◆ THE PROBLEM:
Exactly the lines from the one containing "q = m.to_quaternion()" through the one containing "import collections" must be returned; include both ends and nothing else.

◆ EXERCISE MATERIALS:
--------

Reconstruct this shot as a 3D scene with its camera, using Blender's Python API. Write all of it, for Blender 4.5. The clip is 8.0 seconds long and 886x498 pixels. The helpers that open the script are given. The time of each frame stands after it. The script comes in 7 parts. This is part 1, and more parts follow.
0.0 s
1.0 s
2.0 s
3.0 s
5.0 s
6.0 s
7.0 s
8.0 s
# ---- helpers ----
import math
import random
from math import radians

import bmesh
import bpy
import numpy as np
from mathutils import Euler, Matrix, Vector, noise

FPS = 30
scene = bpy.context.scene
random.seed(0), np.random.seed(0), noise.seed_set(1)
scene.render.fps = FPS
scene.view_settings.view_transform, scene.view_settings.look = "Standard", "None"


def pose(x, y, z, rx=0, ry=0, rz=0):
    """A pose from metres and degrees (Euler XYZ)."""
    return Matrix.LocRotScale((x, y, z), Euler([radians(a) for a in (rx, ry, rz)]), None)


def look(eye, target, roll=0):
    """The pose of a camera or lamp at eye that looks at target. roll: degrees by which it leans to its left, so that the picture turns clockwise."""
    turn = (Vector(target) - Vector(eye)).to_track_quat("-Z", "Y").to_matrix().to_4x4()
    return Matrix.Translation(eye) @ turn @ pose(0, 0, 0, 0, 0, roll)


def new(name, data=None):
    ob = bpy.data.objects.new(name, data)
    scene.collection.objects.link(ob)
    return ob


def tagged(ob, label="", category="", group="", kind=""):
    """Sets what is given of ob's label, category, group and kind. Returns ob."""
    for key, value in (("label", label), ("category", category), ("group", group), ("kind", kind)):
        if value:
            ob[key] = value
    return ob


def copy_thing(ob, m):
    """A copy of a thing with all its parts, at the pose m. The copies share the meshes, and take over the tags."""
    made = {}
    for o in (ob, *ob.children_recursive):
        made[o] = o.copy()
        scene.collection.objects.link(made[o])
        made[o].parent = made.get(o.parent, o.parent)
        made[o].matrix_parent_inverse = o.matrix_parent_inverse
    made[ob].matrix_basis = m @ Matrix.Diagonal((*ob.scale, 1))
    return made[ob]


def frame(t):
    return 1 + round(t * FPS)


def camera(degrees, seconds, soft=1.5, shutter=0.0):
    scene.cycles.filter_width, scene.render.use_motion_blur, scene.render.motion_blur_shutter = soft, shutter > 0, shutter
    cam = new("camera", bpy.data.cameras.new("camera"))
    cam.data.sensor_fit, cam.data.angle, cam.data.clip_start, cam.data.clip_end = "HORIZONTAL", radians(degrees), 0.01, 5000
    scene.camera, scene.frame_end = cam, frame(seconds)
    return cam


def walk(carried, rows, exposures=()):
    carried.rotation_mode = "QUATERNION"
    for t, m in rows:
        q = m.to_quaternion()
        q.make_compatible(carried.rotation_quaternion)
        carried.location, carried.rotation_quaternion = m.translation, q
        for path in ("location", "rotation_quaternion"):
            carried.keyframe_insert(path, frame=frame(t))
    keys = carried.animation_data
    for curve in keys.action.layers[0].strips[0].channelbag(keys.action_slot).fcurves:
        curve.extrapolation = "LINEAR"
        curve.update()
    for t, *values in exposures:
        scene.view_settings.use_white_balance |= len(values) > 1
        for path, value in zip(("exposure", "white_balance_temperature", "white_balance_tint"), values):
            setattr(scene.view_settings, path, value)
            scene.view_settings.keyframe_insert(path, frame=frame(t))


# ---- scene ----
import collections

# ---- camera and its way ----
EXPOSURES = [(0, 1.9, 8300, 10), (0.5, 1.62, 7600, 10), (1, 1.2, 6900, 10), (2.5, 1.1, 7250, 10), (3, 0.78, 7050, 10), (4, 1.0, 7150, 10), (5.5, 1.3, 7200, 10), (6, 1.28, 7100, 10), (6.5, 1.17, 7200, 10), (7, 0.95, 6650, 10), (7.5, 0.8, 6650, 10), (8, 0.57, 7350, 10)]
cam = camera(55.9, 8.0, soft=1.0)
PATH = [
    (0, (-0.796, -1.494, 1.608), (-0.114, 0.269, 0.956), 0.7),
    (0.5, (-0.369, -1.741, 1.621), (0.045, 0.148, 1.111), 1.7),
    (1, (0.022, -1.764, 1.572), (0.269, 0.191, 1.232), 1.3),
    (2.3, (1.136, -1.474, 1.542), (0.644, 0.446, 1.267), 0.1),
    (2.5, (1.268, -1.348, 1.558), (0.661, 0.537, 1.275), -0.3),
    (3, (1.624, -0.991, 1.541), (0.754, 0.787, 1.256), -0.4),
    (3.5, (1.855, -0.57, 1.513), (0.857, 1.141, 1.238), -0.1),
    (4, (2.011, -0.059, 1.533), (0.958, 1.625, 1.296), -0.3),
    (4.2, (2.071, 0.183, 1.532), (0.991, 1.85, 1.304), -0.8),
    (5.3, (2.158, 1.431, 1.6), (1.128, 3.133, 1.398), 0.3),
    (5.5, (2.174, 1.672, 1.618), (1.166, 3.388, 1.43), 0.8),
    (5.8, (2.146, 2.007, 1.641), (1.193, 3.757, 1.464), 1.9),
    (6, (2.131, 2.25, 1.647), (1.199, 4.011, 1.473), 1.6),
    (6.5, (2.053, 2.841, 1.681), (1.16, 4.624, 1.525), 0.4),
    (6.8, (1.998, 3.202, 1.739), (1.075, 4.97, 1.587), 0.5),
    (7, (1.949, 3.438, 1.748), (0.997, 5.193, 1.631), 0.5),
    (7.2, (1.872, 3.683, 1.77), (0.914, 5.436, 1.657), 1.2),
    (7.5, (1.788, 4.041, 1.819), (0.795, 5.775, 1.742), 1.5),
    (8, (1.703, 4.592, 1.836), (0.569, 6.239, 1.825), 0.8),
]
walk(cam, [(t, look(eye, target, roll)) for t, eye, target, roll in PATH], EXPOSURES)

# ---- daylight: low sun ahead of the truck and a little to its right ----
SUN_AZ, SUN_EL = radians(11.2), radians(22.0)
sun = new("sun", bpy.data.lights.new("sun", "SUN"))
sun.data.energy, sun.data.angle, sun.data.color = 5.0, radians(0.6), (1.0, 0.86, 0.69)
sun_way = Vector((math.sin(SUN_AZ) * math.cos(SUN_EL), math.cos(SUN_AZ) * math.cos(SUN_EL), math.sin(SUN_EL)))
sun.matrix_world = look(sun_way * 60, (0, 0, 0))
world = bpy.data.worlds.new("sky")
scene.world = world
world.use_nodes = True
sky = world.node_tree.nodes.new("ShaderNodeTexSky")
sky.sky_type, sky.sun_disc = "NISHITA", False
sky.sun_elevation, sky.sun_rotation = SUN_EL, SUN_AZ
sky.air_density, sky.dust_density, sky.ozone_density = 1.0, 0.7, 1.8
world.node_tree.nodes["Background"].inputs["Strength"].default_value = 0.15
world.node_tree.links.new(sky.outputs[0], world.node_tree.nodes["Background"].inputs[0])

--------

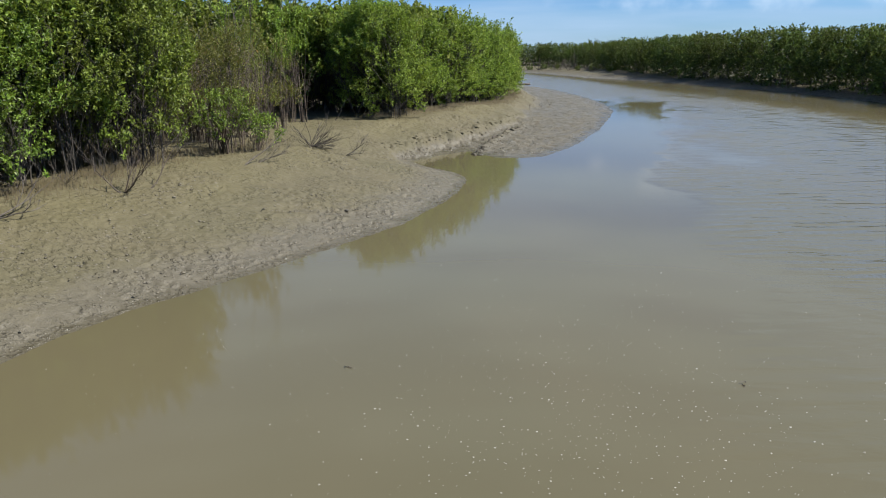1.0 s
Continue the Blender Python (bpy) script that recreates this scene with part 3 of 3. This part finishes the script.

--------

◆ ANSWER TO THE EXERCISE:
        q = m.to_quaternion()
        q.make_compatible(carried.rotation_quaternion)
        carried.location, carried.rotation_quaternion = m.translation, q
        for path in ("location", "rotation_quaternion"):
            carried.keyframe_insert(path, frame=frame(t))
    keys = carried.animation_data
    for curve in keys.action.layers[0].strips[0].channelbag(keys.action_slot).fcurves:
        curve.extrapolation = "LINEAR"
        curve.update()
    for t, *values in exposures:
        scene.view_settings.use_white_balance |= len(values) > 1
        for path, value in zip(("exposure", "white_balance_temperature", "white_balance_tint"), values):
            setattr(scene.view_settings, path, value)
            scene.view_settings.keyframe_insert(path, frame=frame(t))


# ---- scene ----
import collections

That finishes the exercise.